Exercise prompt: Output only the lines running from the line bearing "carried.keyframe_insert(path, frame=frame(t))" through the line bearing "scene.view_settings.keyframe_insert(path, frame=frame(t))", character for character.

(Entries with animation source code)
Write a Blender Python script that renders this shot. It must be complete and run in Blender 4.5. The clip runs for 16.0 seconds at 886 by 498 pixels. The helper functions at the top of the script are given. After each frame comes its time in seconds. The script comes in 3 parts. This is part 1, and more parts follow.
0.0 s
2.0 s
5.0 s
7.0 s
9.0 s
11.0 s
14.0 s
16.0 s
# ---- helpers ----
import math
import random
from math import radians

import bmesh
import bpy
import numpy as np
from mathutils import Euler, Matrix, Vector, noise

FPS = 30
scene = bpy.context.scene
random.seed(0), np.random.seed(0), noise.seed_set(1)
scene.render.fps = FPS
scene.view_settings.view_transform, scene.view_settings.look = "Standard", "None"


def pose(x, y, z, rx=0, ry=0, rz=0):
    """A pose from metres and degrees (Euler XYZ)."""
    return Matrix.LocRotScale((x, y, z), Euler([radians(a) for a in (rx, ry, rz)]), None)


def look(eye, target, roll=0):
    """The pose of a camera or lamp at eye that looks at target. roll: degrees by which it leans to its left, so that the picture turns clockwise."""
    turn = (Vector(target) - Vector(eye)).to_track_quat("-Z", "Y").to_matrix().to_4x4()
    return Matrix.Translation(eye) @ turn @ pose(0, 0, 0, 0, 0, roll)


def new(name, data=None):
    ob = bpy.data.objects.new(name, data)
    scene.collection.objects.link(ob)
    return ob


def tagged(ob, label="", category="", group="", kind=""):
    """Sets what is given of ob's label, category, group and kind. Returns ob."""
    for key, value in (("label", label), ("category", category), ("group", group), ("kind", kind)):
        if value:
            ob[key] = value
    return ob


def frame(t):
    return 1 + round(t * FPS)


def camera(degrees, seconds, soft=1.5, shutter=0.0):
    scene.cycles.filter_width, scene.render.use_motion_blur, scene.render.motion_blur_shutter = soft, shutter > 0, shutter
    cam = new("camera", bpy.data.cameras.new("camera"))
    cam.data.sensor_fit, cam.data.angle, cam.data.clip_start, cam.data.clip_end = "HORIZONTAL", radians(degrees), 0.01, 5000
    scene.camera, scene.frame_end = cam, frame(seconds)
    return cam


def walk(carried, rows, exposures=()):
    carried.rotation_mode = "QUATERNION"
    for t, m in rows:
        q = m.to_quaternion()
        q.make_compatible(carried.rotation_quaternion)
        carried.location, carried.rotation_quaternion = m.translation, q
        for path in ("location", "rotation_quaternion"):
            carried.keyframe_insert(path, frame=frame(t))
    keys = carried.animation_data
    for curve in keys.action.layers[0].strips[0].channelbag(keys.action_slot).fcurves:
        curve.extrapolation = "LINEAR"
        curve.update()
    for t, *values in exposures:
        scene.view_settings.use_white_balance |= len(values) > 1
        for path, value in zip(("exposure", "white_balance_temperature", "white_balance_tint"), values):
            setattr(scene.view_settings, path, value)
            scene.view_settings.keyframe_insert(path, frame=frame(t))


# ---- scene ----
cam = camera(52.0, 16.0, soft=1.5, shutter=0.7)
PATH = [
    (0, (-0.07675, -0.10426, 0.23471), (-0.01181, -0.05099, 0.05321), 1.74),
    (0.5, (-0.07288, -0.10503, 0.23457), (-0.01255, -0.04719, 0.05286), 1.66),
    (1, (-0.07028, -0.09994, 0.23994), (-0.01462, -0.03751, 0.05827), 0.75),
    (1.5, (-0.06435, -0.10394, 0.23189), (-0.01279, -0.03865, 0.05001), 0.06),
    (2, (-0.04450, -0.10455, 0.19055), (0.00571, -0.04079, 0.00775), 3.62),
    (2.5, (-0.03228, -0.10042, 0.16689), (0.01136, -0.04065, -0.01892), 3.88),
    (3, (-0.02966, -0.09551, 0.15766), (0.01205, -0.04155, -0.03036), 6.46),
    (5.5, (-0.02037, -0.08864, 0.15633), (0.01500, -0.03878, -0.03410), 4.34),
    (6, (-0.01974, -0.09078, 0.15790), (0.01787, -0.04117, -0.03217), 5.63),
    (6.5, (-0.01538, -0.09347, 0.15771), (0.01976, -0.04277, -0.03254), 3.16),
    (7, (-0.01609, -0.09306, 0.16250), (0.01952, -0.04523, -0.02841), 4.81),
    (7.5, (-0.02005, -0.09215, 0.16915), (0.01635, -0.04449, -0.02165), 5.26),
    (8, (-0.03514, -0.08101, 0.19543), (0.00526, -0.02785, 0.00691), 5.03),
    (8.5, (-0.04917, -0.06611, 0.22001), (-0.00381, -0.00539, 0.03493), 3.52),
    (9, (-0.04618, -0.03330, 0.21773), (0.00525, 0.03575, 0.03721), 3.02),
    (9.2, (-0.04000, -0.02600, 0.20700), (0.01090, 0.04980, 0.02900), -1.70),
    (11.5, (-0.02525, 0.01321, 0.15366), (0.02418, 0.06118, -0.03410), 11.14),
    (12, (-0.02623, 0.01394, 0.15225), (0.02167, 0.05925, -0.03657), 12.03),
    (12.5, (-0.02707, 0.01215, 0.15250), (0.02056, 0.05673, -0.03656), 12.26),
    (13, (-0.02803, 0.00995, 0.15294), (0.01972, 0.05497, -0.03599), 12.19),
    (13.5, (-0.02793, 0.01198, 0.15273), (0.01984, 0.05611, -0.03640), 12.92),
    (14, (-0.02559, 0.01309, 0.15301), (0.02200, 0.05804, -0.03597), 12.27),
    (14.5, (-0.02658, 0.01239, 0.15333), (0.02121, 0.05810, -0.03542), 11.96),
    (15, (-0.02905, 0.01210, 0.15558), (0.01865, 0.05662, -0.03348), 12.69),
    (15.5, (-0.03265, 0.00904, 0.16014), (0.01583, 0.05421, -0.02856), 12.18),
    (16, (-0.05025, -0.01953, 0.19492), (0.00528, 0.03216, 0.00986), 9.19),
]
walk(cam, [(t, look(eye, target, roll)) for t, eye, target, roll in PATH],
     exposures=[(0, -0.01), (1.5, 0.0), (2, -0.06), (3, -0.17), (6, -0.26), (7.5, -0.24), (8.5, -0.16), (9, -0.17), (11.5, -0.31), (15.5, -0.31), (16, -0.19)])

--

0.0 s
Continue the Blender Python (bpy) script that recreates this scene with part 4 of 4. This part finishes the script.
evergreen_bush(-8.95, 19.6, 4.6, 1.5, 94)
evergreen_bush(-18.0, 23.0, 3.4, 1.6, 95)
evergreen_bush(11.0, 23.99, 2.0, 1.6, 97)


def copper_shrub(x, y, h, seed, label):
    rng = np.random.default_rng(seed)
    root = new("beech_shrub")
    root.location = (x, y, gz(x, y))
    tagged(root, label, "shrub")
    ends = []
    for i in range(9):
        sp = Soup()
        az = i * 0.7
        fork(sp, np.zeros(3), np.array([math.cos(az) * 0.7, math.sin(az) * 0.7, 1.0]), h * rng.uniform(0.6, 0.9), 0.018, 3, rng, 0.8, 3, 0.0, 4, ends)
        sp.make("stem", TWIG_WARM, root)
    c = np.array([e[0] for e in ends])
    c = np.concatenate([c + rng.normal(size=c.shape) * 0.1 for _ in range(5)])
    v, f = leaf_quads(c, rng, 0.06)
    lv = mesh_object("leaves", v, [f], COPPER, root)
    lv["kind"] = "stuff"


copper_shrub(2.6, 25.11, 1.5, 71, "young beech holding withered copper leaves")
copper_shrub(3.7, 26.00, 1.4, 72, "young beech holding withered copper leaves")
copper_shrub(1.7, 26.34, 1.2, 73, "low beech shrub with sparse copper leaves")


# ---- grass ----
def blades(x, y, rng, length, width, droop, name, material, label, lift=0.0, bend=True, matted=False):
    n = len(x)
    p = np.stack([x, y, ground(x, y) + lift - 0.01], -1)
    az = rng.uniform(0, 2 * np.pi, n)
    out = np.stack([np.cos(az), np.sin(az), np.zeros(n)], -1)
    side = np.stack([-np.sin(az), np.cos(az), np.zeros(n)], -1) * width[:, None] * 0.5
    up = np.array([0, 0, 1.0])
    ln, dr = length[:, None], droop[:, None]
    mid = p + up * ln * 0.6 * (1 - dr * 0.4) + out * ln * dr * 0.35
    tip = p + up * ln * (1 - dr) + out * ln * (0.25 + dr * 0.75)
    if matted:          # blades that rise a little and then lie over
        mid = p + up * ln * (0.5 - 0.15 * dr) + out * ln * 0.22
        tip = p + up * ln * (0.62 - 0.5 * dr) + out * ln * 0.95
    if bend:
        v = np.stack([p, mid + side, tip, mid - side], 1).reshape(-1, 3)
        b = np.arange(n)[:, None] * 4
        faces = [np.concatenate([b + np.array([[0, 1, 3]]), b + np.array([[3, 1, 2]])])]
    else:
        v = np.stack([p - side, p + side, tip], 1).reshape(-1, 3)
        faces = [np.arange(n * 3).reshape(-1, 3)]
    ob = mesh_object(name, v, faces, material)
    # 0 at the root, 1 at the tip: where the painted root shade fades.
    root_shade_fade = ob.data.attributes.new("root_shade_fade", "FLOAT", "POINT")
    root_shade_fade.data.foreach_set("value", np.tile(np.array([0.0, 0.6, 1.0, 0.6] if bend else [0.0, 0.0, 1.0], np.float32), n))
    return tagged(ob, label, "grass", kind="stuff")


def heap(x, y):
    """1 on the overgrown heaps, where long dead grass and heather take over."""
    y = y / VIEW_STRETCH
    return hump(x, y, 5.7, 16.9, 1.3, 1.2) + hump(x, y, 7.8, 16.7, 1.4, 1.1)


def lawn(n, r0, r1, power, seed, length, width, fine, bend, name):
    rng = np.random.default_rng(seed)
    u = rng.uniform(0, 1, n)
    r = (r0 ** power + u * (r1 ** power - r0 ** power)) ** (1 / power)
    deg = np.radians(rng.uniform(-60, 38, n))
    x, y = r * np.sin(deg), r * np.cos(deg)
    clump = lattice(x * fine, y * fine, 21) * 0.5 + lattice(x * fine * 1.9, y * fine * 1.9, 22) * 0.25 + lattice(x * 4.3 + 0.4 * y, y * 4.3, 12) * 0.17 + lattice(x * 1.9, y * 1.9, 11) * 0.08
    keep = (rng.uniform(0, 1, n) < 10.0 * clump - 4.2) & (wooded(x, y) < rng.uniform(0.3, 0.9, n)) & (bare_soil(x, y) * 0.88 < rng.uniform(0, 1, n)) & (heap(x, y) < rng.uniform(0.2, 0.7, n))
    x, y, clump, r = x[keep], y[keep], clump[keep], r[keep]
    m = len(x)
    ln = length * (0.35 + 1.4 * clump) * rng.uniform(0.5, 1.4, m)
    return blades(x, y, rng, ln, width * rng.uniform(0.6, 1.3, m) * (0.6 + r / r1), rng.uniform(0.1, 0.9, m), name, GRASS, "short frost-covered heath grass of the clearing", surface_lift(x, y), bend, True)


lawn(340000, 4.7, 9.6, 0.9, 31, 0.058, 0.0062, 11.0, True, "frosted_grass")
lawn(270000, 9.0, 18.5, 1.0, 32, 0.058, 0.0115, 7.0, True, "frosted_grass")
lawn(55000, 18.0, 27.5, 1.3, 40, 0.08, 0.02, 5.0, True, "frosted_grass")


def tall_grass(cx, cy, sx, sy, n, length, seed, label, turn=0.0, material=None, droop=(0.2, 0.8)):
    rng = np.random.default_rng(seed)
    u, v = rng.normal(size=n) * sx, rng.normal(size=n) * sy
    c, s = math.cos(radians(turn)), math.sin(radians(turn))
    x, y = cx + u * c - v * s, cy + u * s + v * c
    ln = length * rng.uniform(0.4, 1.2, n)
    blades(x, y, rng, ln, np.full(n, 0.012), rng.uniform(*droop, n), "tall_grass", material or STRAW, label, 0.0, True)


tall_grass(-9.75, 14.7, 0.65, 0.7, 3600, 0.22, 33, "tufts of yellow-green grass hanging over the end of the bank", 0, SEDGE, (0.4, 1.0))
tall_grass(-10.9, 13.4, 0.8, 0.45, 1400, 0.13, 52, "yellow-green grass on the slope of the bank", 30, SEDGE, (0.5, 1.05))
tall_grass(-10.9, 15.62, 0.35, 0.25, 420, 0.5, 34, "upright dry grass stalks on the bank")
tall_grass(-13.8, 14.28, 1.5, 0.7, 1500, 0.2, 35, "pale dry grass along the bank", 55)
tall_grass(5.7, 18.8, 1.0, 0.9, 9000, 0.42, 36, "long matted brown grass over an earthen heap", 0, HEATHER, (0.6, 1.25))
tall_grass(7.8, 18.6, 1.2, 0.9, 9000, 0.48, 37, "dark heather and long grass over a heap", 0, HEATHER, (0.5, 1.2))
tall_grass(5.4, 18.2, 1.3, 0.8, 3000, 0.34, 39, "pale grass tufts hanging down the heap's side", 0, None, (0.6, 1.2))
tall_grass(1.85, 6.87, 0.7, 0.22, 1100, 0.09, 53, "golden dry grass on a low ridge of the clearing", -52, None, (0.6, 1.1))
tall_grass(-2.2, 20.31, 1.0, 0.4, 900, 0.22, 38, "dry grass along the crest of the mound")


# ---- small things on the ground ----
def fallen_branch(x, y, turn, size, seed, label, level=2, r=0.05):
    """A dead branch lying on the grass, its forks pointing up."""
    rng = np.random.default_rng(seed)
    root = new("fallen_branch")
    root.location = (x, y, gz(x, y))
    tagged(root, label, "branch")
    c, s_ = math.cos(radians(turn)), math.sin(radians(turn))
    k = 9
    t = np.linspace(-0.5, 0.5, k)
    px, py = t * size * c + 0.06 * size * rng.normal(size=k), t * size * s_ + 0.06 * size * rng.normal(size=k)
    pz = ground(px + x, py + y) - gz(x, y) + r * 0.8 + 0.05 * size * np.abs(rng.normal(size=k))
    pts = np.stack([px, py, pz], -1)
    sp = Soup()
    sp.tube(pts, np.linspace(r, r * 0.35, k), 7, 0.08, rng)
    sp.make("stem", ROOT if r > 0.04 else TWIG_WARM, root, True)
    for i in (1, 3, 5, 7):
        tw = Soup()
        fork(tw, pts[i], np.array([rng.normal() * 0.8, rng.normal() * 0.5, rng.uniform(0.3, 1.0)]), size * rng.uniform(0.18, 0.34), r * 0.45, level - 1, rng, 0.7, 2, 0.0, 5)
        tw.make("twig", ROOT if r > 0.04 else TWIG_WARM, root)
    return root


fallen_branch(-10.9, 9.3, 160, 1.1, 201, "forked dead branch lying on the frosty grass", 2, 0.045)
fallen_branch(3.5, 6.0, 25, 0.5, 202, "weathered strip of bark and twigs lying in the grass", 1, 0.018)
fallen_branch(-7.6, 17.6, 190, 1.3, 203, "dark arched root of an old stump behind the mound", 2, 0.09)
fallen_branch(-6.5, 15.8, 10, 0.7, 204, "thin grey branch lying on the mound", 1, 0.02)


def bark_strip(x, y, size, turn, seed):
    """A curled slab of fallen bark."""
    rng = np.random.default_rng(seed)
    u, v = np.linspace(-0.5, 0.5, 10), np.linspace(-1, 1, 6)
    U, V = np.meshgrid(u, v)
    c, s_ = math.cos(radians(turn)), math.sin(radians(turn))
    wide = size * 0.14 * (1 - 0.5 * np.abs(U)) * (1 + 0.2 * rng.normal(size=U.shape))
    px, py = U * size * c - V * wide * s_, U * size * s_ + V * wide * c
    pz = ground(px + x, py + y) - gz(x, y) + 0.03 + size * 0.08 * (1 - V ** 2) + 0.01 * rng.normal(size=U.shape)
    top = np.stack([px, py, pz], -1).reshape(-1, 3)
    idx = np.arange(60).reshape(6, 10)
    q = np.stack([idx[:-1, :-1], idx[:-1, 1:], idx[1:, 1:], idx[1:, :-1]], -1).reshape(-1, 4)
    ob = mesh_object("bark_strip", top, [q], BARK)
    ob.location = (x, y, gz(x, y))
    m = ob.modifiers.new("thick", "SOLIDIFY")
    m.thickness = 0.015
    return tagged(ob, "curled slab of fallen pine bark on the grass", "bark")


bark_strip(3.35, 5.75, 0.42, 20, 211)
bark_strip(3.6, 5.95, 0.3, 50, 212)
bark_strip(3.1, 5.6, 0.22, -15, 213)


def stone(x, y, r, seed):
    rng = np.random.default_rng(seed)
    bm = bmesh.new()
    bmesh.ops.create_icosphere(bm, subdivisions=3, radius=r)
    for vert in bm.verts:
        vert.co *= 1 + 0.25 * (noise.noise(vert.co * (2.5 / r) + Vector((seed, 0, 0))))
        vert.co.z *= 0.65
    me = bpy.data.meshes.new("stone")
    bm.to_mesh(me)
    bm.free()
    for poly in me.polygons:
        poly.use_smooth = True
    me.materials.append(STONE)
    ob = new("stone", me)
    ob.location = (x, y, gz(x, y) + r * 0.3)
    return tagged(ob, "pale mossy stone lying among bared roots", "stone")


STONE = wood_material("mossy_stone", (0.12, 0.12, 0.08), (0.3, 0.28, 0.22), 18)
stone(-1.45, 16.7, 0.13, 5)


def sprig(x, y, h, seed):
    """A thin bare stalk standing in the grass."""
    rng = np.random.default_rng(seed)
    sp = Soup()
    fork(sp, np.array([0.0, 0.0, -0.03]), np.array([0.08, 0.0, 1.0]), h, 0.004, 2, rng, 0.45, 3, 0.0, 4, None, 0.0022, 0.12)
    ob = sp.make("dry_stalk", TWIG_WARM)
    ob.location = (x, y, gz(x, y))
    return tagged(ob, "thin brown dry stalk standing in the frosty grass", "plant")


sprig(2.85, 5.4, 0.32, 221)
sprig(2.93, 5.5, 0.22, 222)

Result:
            carried.keyframe_insert(path, frame=frame(t))
    keys = carried.animation_data
    for curve in keys.action.layers[0].strips[0].channelbag(keys.action_slot).fcurves:
        curve.extrapolation = "LINEAR"
        curve.update()
    for t, *values in exposures:
        scene.view_settings.use_white_balance |= len(values) > 1
        for path, value in zip(("exposure", "white_balance_temperature", "white_balance_tint"), values):
            setattr(scene.view_settings, path, value)
            scene.view_settings.keyframe_insert(path, frame=frame(t))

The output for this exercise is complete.